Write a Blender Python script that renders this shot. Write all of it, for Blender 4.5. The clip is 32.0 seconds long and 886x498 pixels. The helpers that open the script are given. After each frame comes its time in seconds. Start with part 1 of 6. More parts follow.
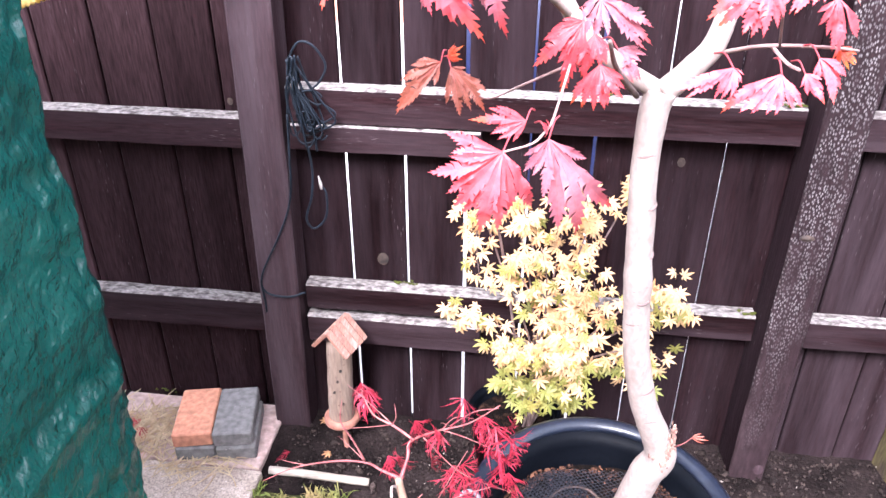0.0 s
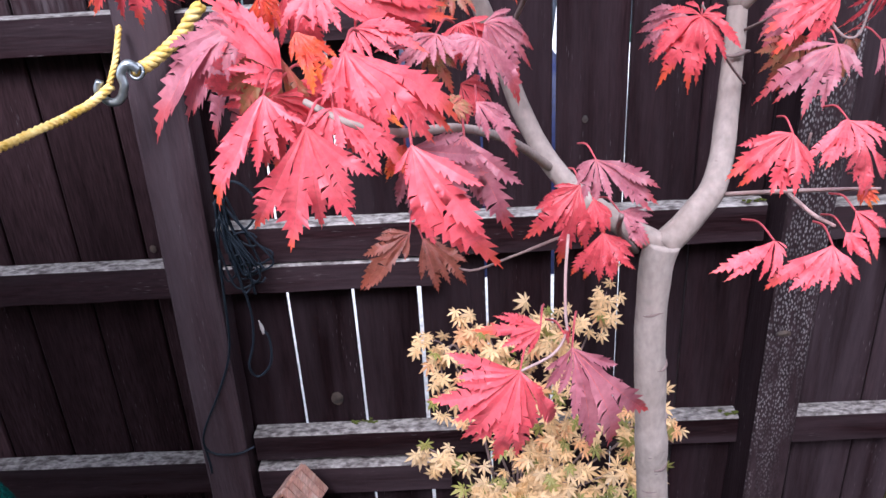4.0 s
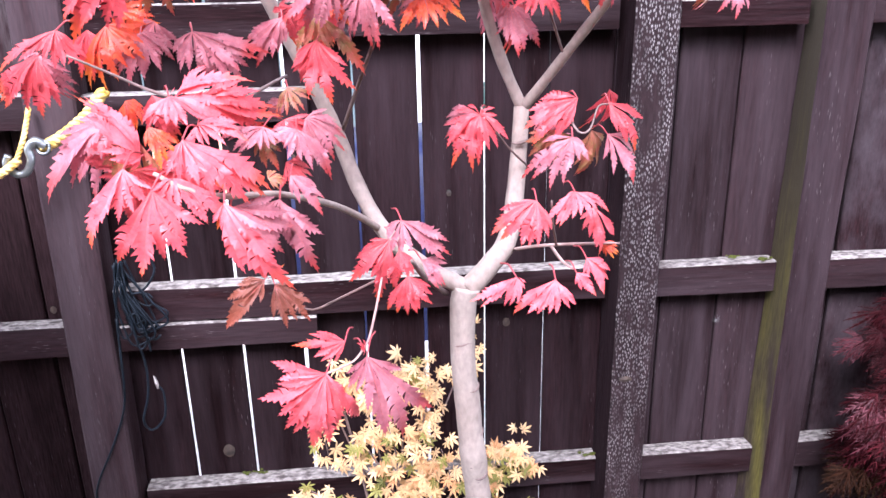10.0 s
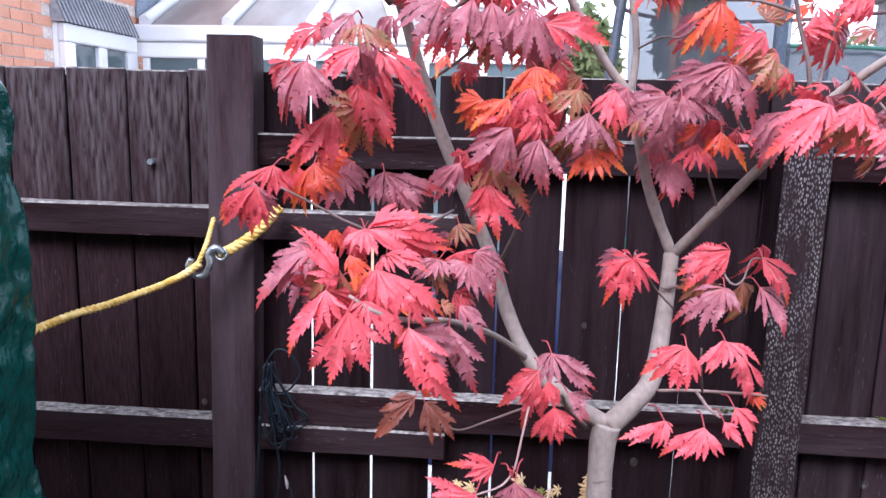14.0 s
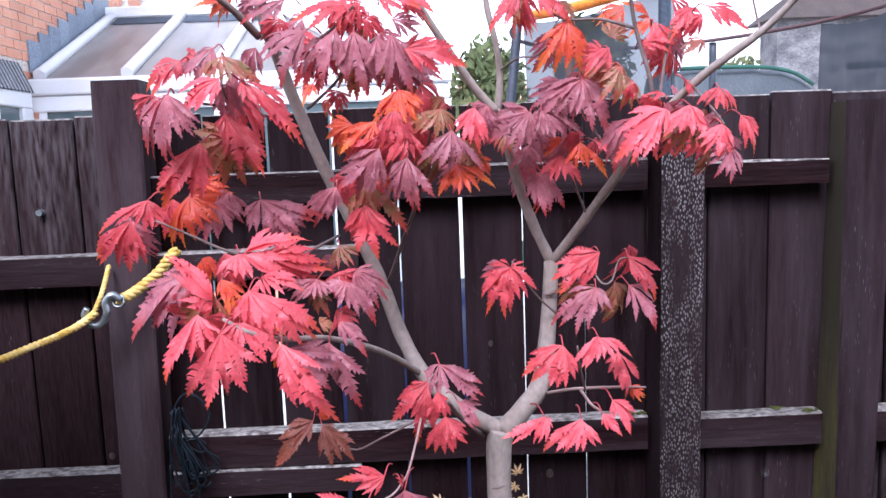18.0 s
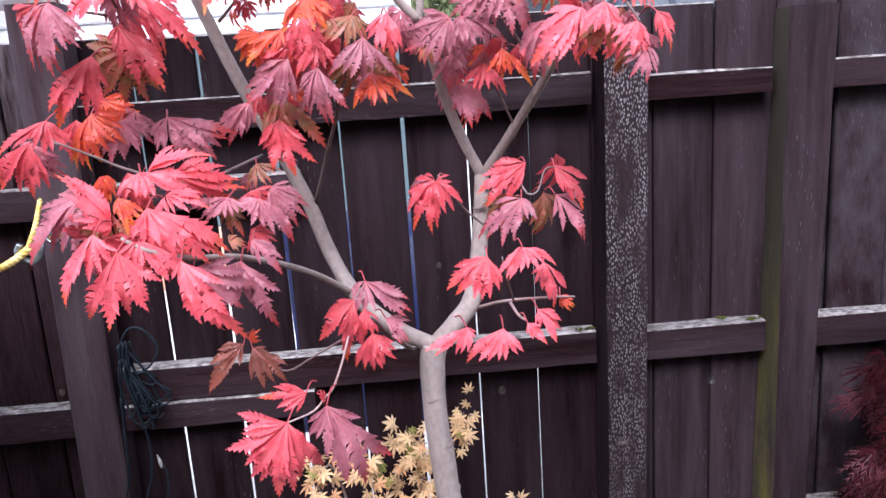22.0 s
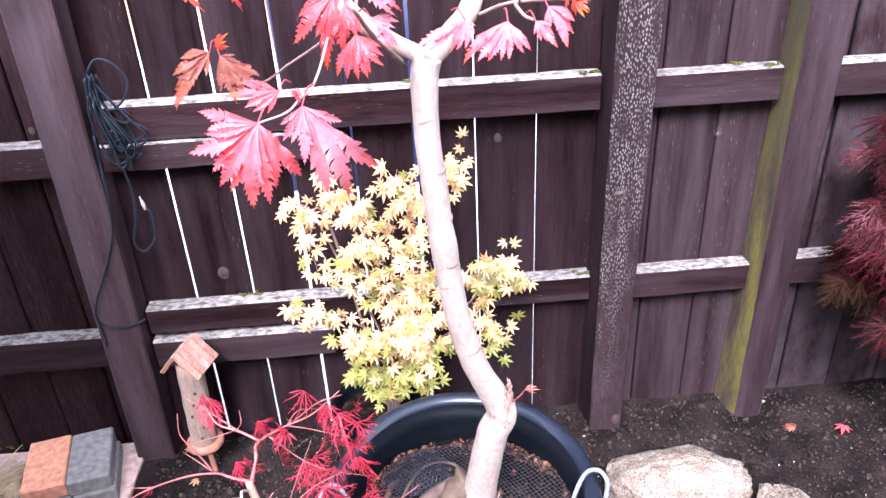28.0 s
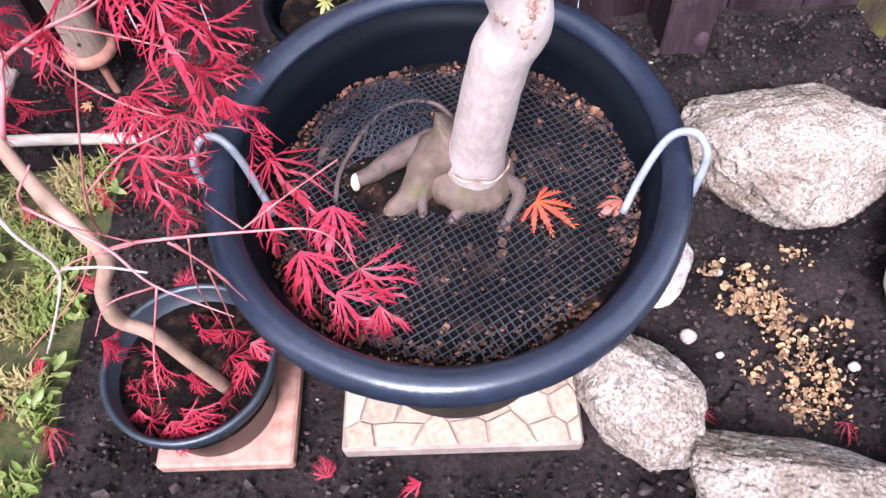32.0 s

^^^^^^^^

Write out the whole listing again, exactly, with no pictures.

Write a Blender Python script that renders this shot. Write all of it, for Blender 4.5. The clip is 32.0 seconds long and 886x498 pixels. The helpers that open the script are given. After each frame comes its time in seconds. Start with part 1 of 6. More parts follow.
0.0 s
4.0 s
10.0 s
14.0 s
18.0 s
22.0 s
28.0 s
32.0 s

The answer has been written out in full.